From childhood Arturo is convinced that he is the saviour chosen by the British gods to rid the land of the foul and, we are assured, smelly Saxon interlopers who rarely if ever bathe or wash their togs. After defeating one band of Saxons, Arturo puts the survivors into a boat and sends them off down the Thames, presumably back to the continent. Orm the Bear Slayer would be appalled by such weakness, but Arturo has a message to convey. ‘This night’, he tells an elderly Saxon, ‘has begun the cleansing of the valleys of all your kind (p. 127).’
Canning was writing in the mid-1970s, well before the Balkan conflicts brought the phrase ‘ethnic cleansing’ into common use. Is there a tension between the nature mysticism in The Circle of the Gods and Arturo’s very modern – though still comparatively humane – project of ethnic cleansing? I am not sure. Arturo clearly sees himself as the personification of the spirit of fifth-century Britain.
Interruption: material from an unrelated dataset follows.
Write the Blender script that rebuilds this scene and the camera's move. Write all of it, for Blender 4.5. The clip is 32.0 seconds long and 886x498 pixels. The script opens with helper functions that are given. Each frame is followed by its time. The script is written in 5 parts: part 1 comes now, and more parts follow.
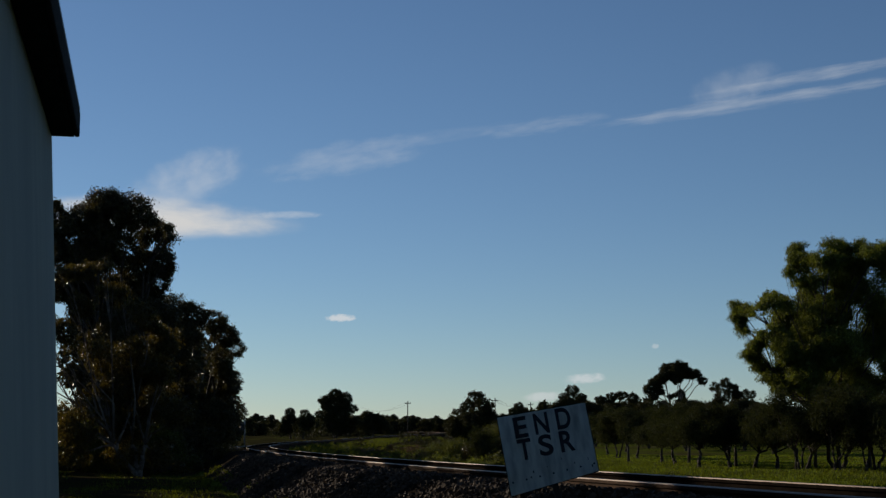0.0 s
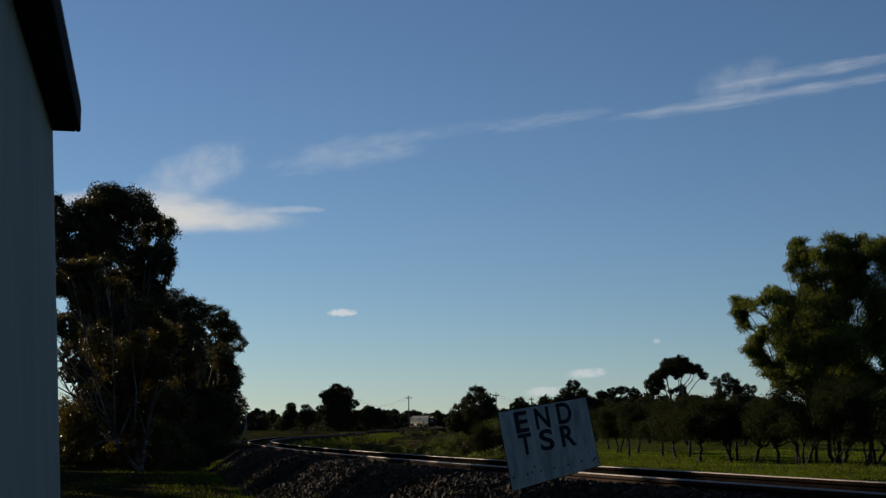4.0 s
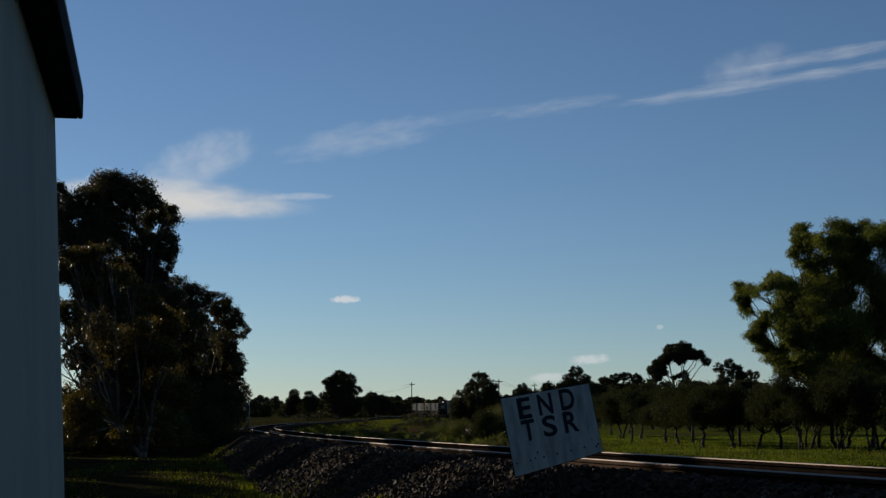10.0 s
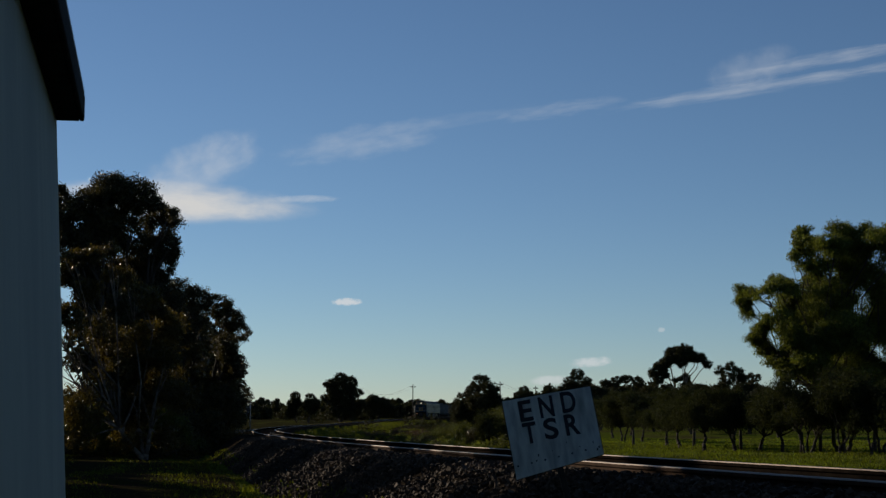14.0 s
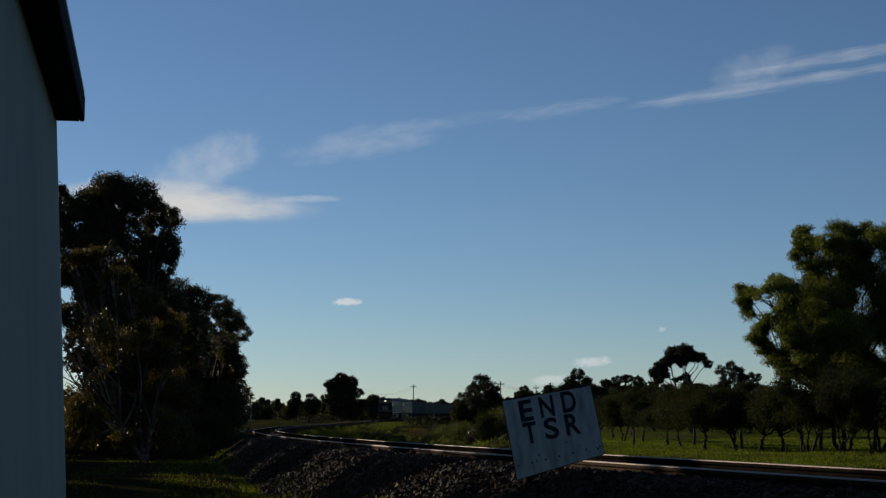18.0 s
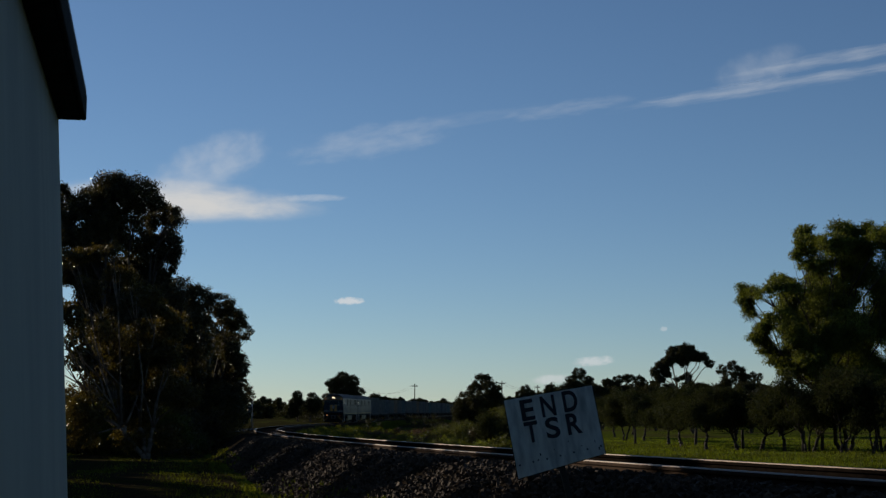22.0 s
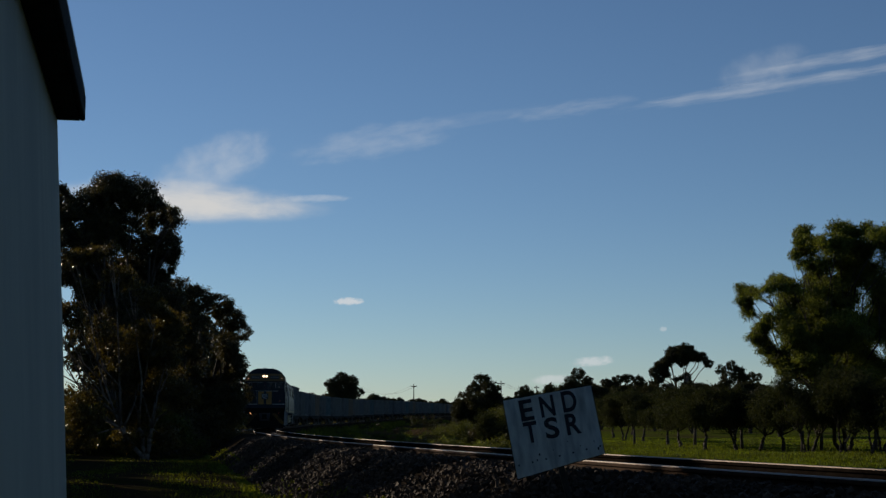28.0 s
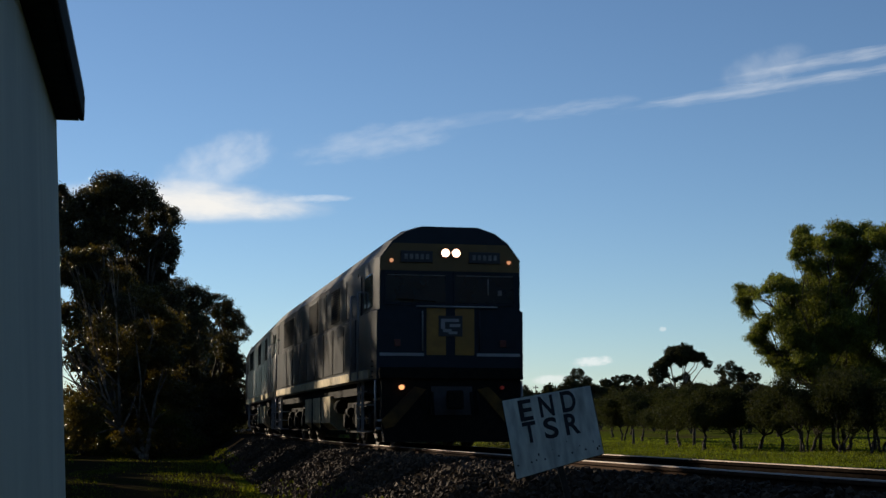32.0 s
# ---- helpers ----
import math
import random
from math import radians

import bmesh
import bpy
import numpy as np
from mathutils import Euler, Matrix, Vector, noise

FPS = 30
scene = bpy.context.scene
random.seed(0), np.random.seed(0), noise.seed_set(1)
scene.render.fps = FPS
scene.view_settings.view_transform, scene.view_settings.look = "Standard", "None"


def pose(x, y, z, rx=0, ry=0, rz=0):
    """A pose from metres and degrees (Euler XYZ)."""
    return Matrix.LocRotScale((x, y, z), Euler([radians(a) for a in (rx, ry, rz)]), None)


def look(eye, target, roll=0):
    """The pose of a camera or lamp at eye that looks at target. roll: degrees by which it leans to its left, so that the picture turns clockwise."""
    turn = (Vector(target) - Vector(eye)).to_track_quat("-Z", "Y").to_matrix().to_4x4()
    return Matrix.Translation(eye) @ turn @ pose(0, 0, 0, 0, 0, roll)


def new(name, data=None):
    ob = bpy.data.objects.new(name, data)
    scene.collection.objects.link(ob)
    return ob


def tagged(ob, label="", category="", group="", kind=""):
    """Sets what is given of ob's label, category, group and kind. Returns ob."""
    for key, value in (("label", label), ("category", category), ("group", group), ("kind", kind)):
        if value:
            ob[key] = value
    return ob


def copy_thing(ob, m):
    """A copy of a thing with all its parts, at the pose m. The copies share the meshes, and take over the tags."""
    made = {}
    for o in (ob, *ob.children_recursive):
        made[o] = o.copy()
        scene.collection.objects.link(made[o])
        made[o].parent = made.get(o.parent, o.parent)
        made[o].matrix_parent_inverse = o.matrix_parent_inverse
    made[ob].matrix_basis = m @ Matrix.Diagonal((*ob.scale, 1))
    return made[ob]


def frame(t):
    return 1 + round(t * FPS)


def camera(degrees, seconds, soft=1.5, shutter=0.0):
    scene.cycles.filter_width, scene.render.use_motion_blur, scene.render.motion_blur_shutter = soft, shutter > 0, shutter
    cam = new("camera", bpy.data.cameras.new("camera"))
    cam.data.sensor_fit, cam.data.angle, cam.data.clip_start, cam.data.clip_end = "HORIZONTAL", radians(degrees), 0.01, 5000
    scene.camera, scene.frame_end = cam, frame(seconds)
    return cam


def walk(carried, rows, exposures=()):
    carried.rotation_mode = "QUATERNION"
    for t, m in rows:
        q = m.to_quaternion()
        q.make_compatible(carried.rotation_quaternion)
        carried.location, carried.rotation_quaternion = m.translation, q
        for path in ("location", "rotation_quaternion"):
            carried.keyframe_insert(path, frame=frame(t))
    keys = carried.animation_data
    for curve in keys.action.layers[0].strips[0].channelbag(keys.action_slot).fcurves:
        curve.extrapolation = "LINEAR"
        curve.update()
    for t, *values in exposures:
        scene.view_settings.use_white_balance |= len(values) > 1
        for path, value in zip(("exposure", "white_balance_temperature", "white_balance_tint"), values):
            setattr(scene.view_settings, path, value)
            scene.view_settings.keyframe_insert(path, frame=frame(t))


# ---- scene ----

The Circle of the Gods may well be more blood and foraging moorhens than ‘blood and soil’, yet Canning never questions Arturo’s mission to purify Britain of aliens.
I recommend The Circle of the Gods to anyone interested in ‘Dark Age’ Britain. Canning is a graceful writer. Although there isn’t a lot of action, he knows how to raise the pace when necessary. He is stronger on nature than he is on characterisation. If the book has a deeper message, it is an ambiguous one – I know nothing of Canning’s politics. I would willingly read the other books in the trilogy.